OMG Get that Toast Away from Me!

Ah, the early morning stillness under the dark velvety sky….sigh.  So much beauty I can hardly stand it.

“Oh my God, get that toast away from me!”  M shrieked, and I almost spilled my coffee.

What is it?  A mouse?  Mold?  Nope.  Sorry folks, my friend is a little unstable.  As you were.

Is it safe for me to enjoy my coffee now?

“Don’t you remember that I worked at IHOP?”

Is this a trick question?  I must have forgotten something important and am now being led into a trap.

Um, yes….

“I had to make the toast!”

Is toast bad?

Pause.  Uh-oh.

“My entire shift!  Every shift!  Toast!”

I can see how that would get tiresome.

“Tiresome?  I had to butter every single piece of toast that left the kitchen!”

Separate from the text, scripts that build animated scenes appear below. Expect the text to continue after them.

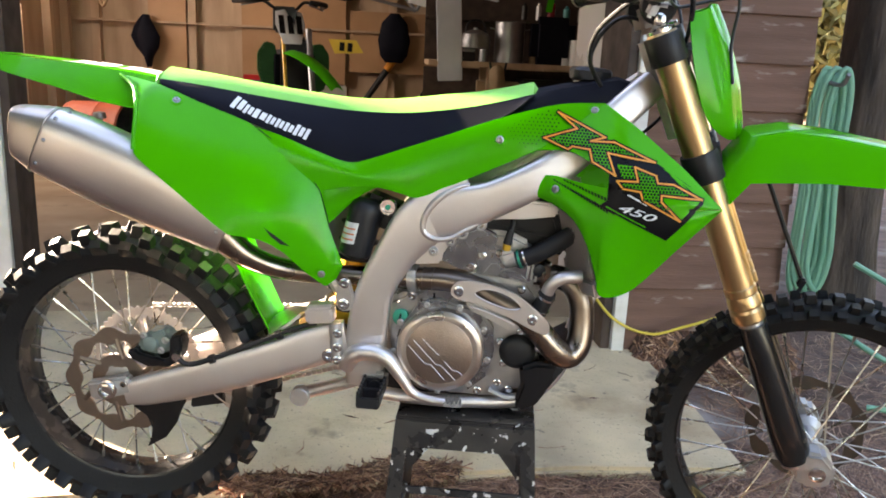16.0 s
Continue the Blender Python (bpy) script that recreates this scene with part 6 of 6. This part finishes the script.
part("leg", rod(S(2.56, 4.36, 0.0), S(2.74, 4.36, 1.11), 0.011, 8), BLACK, net)
part("leg", rod(S(2.82, 4.36, 0.0), S(2.58, 4.36, 1.11), 0.011, 8), BLACK, net)
rnd = random.Random(4)
simple("cloth_strip", box(S(2.44, 4.41, 1.80), (0.44, 0.02, 0.20), 0.008, (4, 12, 10)), CANVAS, "pale blue cloth flap hanging over the bench", "cloth")
for a, w_, h_, m_, lab in ((2.95, 0.46, 0.56, SEAT_BLACK, "black plastic crate under the bench"), (3.45, 0.42, 0.60, DARK_WOOD, "dark wooden crate under the bench"), (3.30, 0.70, 0.30, BLACK, "black tool bag on the shelf under the bench")):
    simple("crate", box(S(a, 4.84, (h_ / 2 + 0.004) if h_ > 0.4 else 0.80), (w_, 0.36, h_), 0.02, (0, 0, 12)), m_, lab, "crate")
simple("crate", box(S(2.30, 4.86, 0.30), (0.34, 0.30, 0.592), 0.02, (0, 0, 6)), MAT_RUBBER, "dark grey crate under the bench", "crate")
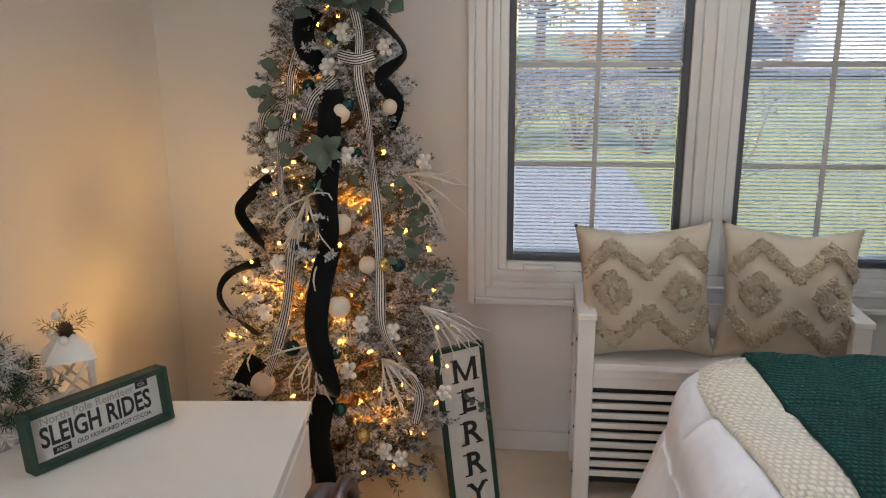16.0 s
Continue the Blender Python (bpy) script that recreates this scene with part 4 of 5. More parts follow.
clear = Nodes("clear_acrylic")
clear.set(Base_Color=(0.95, 0.97, 0.97), Roughness=0.03, IOR=1.46, Transmission_Weight=1.0)
easel = thing("easel", "small clear acrylic easel under the card", "easel")
CARD = pose(-0.215, -3.305, TT + 0.160) @ pose(0, 0, 0, 0, 0, -90 - 6) @ pose(0, 0, 0, -16) @ pose(0, 0, 0, 0, 13.5)
card = thing("christmas_card", "white square card with a painted leaf wreath and script", "card", at=CARD)
card_paper = surface("card_paper", (0.78, 0.74, 0.72), 0.6, big=6.0, fine=300.0, vary=0.03, relief=0.15)
part("panel", box(-0.166, 0.166, 0.0, 0.016, -0.145, 0.145, 0.002), card_paper, card)
rnd = random.Random(15)
leaves = {}
for mat_name, cols in (("olive", ((0.16, 0.15, 0.06), (0.36, 0.33, 0.16))), ("blue_green", ((0.08, 0.12, 0.12), (0.32, 0.38, 0.37))), ("dark_leaf", ((0.03, 0.05, 0.045), (0.12, 0.15, 0.13)))):
    bm = bmesh.new()
    for i in range(150):
        a = rnd.uniform(0, 6.28)
        r = max(0.078, 0.090 + rnd.gauss(0, 0.018))
        d = a + rnd.choice((-1, 1)) * rnd.uniform(0.2, 1.1)
        add_leaf(bm, (r * math.cos(a) - 0.022, -0.0008 - 0.0004 * rnd.random(), r * math.sin(a)), (math.cos(d), 0, math.sin(d)), (0, -1, 0), rnd.uniform(0.010, 0.027), rnd.uniform(0.004, 0.009), 0.0, 3)
    part("painted_leaves", bm, needles("card_" + mat_name, *cols), card)
add_text("script", "Christmas", 0.048, ink_grey, card, pose(0.040, -0.0016, 0.002, 90, 0, 0) @ pose(0, 0, 0, 0, 0, 3), 1.0, 0.0004)
add_text("small_word", "WISHES", 0.011, ink_grey, card, pose(-0.005, -0.0016, -0.022, 90), 1.0, 0.0004)
for y in (-3.235, -3.335):
    part("foot", tube([(-0.285, y, TT + 0.022), (-0.287, y, TT + 0.004), (-0.18, y, TT + 0.004), (-0.10, y, TT + 0.06), (-0.085, y, TT + 0.12)], 0.0042, 8), clear.m, easel, smooth=True)
part("bar", tube([(-0.18, -3.235, TT + 0.004), (-0.18, -3.335, TT + 0.004)], 0.0035, 8), clear.m, easel, smooth=True)

cable = thing("lamp_cable", "thin pale cable running down to the socket", "cable")
part("cord", tube([(-0.02, -2.78, TT + 0.01), (-0.006, -2.70, TT - 0.03), (-0.012, -2.672, 0.40), (-0.02, -2.66, 0.20), (-0.03, -2.645, 0.19), (-0.037, -2.632, 0.284)], 0.003, 6), trim_white, cable, smooth=True)

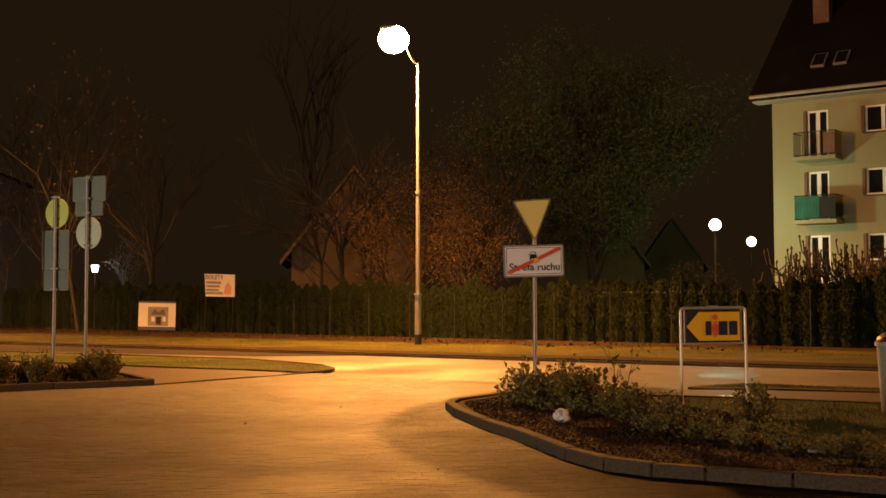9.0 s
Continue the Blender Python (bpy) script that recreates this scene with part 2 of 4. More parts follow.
    trim=mat("matt_dark_trim", (0.02, 0.02, 0.022), 0.6, vary=0.2),
    tint_glass=mat("tinted_car_glass", (0.010, 0.009, 0.009), 0.12, vary=0.1),
    alloy=mat("alloy_rim", (0.72, 0.70, 0.67), 0.32, 0.45, vary=0.08),
    chrome=mat("chrome", (0.75, 0.74, 0.72), 0.12, 1.0, vary=0.05),
    tail_red=mat("red_tail_lens", (0.45, 0.012, 0.008), 0.2, glow=(1.0, 0.05, 0.02, 2.2), coat=0.5),
    tail_lit=mat("lit_tail_lamp", (0.9, 0.3, 0.2), 0.2, glow=(1.0, 0.40, 0.28, 20.0)),
    head_lit=mat("lit_headlamp", (0.9, 0.9, 0.9), 0.2, glow=(0.95, 0.97, 1.0, 11000.0)),
    # the plate glows by itself, in place of light from its lamps
    plate_white=mat("glowing_white_plate", (0.80, 0.72, 0.66), 0.4, glow=(1.0, 0.8, 0.7, 0.30)),
    plate_lamp=mat("plate_lamp", (0.9, 0.9, 0.85), 0.3, glow=(1.0, 0.9, 0.8, 3.0)),
    stone=mat("pale_stone", (0.66, 0.60, 0.54), 0.8, vary=0.25, scale=12, bump=0.4),
    puddle=mat("standing_water", (0.02, 0.02, 0.02), 0.20, vary=0.2, scale=2, bump=0.25, fine=18),
)

# porous surfaces that hardly shine, even at a low angle
for key, level in (("shrub_leaf", 0.2), ("autumn", 0.2), ("blade", 0.2), ("paver_bed", 0.1), ("asphalt_dark", 0.08), ("soil", 0.08), ("grass", 0.1), ("island_grass", 0.1), ("lawn", 0.1), ("mulch", 0.15), ("sidewalk", 0.3), ("kerb", 0.3), ("thuja", 0.2), ("fallen", 0.2), ("roof", 0.12), ("tint_glass", 0.3)):
    M[key].node_tree.nodes["Principled BSDF"].inputs["Specular IOR Level"].default_value = level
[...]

That must have been a lot of toast.

“I was surrounded by tubs of butter and stacks of toast!  I was covered in butter!  My arms, my hair!”

They didn’t let you do anything else?  That’s kind of mean.

“Nobody wanted to do it!  It was the worst job in the kitchen!”

Hmm…the dish pit guy might have disagreed.

“Dish pit?!  I wish I’d had it so good!”

Toast!  That must have been the worst job ever!  (I may be slow, but I can learn.)

“Yes!  To this day, I can’t stand being around toast!  The smell!  I can never get rid of it!”

The manager came around.  “Is everything okay?”

Absolutely, I said.  You should know that your establishment serves the best toast.  It’s prepared to a wonderful golden brown with the perfect amount of butter.

“That’s great to hear, and I’ll pass it on to the kitchen.”  The mildly surprised manager gave me his card with a note for our next visit.

“Where the f*ck were you when I was buried in butter?!”

I love you too, M.  Now may I please have my coffee?